= EXERCISE TASK =
The first line to copy is the one with "q = m.to_quaternion()"; the last is the one with "scene.view_settings.keyframe_insert(path, frame=frame(t))". Copy each line in that range exactly, leaving out all others.

= AVAILABLE DATA =
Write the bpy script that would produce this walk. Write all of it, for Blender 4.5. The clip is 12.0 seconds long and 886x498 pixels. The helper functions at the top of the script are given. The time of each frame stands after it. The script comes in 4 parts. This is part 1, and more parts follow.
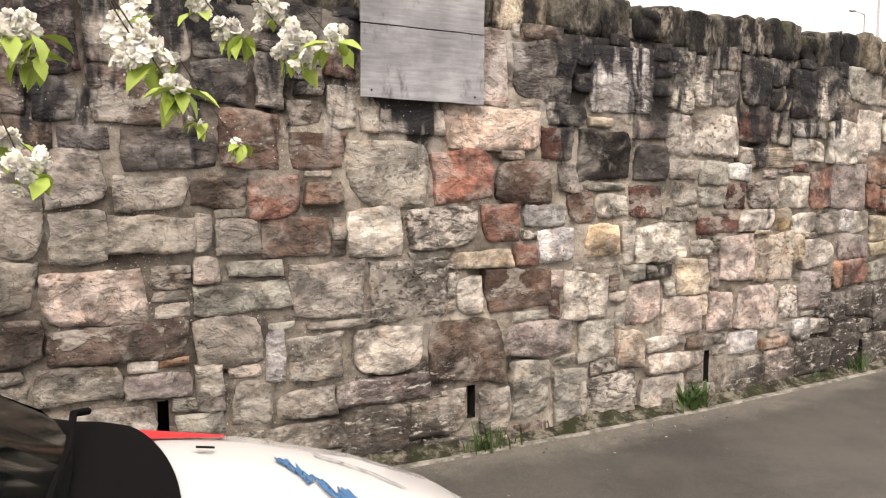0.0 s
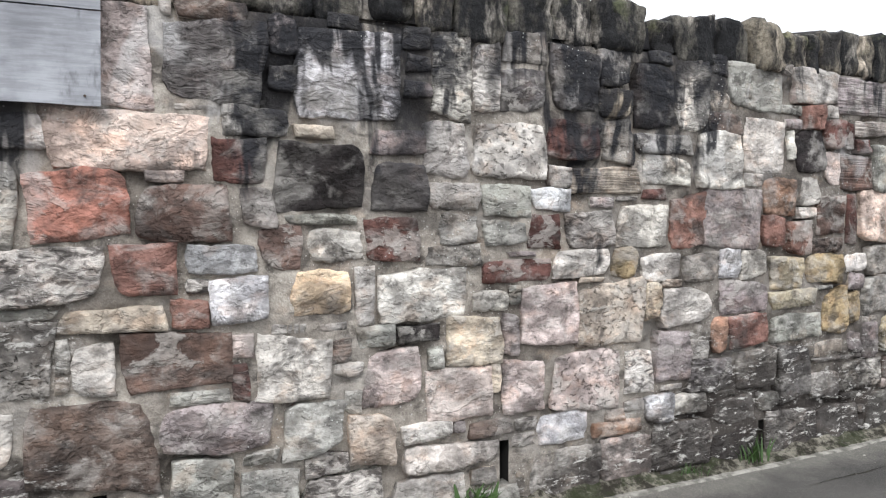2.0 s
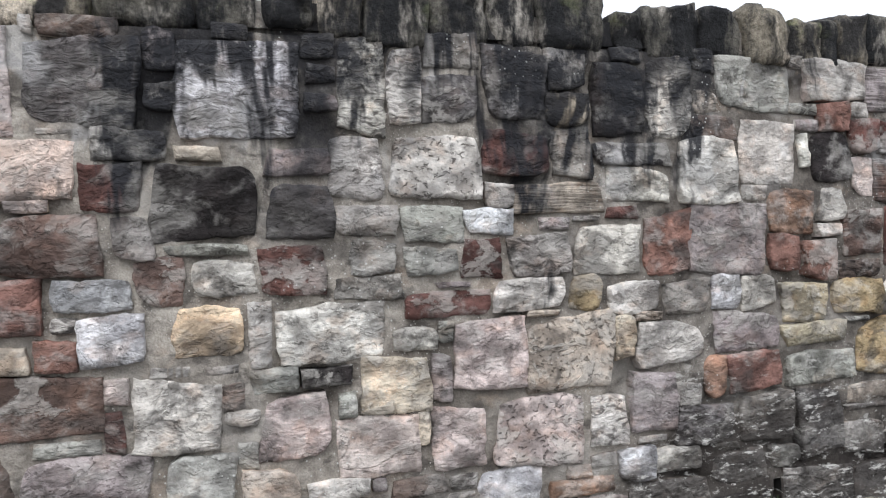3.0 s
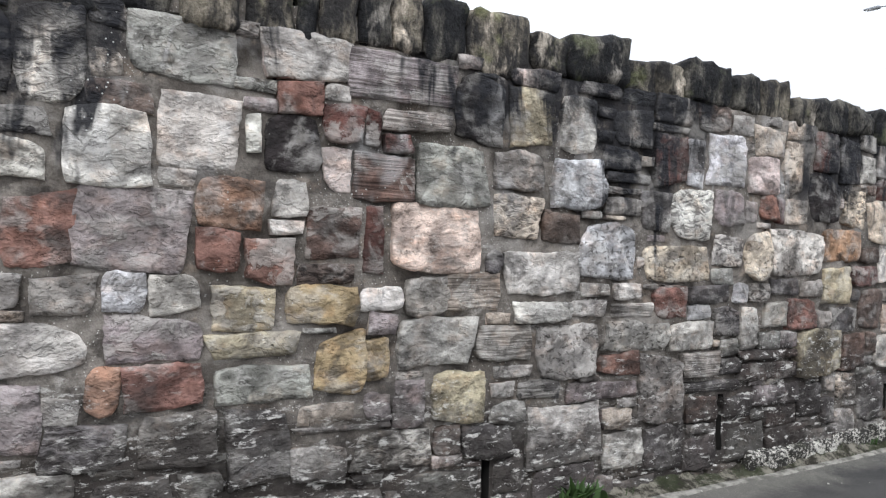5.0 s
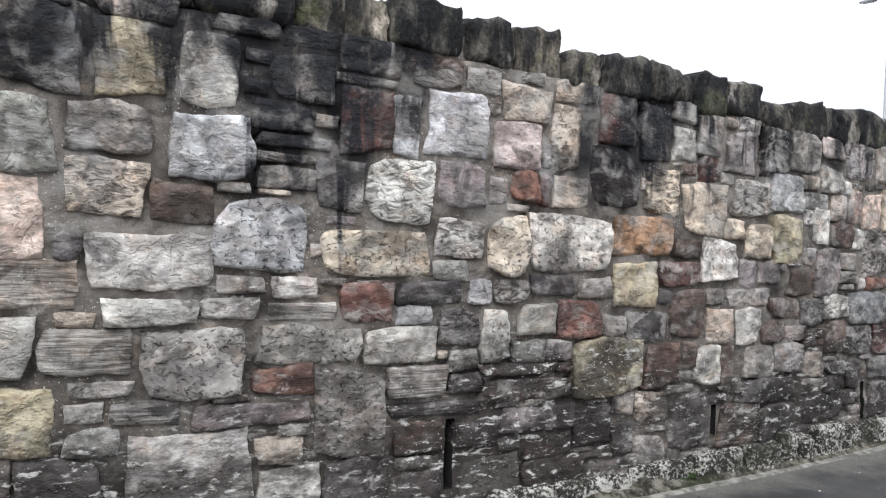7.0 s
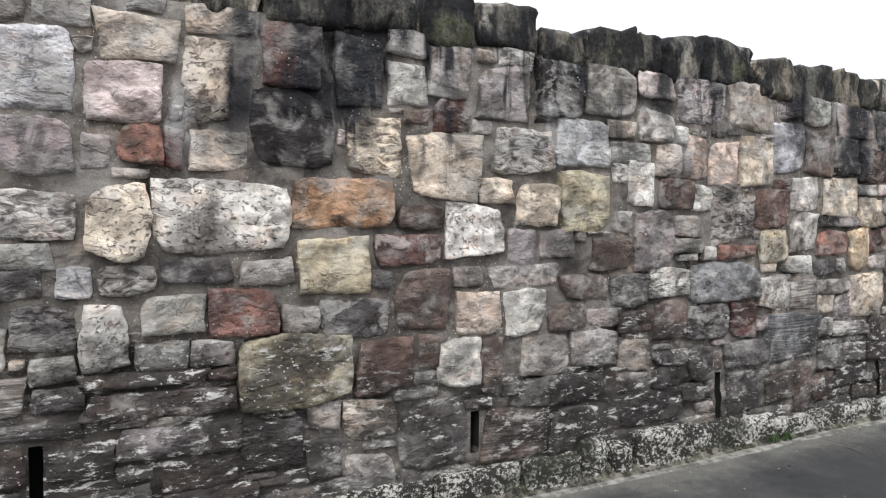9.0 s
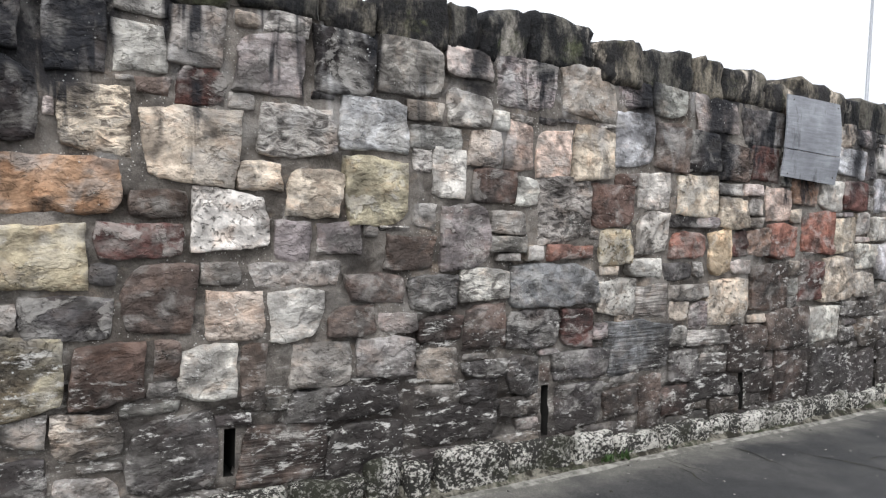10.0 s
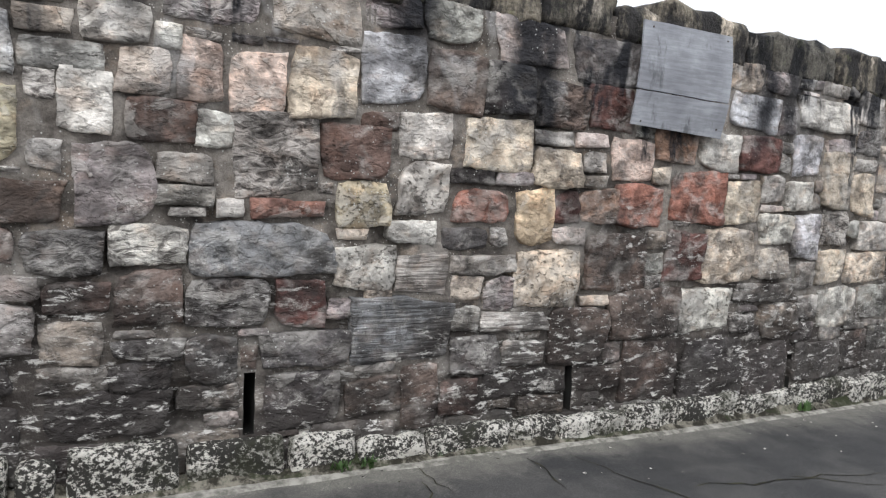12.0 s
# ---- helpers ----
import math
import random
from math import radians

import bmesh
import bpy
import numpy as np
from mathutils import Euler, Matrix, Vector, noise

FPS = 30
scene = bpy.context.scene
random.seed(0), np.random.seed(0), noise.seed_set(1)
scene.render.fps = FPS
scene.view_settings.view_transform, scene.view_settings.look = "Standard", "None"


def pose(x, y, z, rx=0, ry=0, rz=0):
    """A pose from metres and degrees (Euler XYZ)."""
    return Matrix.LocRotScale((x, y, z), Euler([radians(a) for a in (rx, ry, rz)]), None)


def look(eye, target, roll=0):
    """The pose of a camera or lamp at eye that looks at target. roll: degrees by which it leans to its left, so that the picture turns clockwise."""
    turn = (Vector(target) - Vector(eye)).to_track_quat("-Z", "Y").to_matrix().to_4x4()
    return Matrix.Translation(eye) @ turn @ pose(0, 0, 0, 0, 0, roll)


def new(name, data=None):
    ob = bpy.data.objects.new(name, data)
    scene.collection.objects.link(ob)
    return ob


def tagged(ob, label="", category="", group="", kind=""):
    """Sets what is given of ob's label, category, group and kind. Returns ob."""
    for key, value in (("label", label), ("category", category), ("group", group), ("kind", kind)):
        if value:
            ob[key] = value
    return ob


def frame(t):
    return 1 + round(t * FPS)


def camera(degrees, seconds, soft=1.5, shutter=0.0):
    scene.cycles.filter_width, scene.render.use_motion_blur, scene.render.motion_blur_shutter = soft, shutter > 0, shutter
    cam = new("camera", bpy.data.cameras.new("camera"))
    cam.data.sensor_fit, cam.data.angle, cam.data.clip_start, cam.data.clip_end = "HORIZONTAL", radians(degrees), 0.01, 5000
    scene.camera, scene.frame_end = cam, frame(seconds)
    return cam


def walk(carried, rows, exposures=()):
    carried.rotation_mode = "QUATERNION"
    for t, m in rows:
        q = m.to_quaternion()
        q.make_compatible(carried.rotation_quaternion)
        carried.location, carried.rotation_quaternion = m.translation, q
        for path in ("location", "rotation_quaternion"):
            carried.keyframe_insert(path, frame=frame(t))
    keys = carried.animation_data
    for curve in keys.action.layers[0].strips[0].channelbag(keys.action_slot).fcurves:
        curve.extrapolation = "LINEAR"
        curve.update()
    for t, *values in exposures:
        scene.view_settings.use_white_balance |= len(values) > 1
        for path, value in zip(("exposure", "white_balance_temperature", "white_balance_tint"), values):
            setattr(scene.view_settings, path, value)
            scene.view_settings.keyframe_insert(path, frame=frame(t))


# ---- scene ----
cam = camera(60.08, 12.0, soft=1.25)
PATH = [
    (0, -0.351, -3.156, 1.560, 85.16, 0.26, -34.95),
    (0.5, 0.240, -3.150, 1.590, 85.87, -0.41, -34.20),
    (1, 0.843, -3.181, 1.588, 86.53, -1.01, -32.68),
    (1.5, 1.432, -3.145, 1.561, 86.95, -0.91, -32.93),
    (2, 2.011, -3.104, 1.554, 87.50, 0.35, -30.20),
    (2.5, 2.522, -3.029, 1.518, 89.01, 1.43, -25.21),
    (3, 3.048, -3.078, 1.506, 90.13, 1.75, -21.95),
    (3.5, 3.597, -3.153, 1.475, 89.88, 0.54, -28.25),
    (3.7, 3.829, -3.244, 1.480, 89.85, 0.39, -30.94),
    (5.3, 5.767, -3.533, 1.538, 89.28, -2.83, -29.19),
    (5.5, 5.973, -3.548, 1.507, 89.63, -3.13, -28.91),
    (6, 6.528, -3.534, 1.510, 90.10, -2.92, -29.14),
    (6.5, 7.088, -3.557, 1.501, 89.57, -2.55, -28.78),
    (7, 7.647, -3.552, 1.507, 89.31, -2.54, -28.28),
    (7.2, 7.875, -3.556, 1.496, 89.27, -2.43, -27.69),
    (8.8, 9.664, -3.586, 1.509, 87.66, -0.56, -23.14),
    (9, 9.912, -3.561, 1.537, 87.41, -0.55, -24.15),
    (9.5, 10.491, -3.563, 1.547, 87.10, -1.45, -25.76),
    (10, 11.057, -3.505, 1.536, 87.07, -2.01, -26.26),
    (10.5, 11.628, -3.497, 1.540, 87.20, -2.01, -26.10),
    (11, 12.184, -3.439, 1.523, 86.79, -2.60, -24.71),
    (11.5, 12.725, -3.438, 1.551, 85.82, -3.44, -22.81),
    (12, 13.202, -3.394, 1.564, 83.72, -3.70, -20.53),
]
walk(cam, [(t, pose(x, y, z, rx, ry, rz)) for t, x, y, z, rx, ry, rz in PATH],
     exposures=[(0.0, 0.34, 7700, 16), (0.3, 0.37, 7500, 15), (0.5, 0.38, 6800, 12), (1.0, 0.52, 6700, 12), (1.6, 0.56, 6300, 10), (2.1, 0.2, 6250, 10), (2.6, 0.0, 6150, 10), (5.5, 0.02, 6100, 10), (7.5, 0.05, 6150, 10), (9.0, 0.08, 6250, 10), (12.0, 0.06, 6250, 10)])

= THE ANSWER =
        q = m.to_quaternion()
        q.make_compatible(carried.rotation_quaternion)
        carried.location, carried.rotation_quaternion = m.translation, q
        for path in ("location", "rotation_quaternion"):
            carried.keyframe_insert(path, frame=frame(t))
    keys = carried.animation_data
    for curve in keys.action.layers[0].strips[0].channelbag(keys.action_slot).fcurves:
        curve.extrapolation = "LINEAR"
        curve.update()
    for t, *values in exposures:
        scene.view_settings.use_white_balance |= len(values) > 1
        for path, value in zip(("exposure", "white_balance_temperature", "white_balance_tint"), values):
            setattr(scene.view_settings, path, value)
            scene.view_settings.keyframe_insert(path, frame=frame(t))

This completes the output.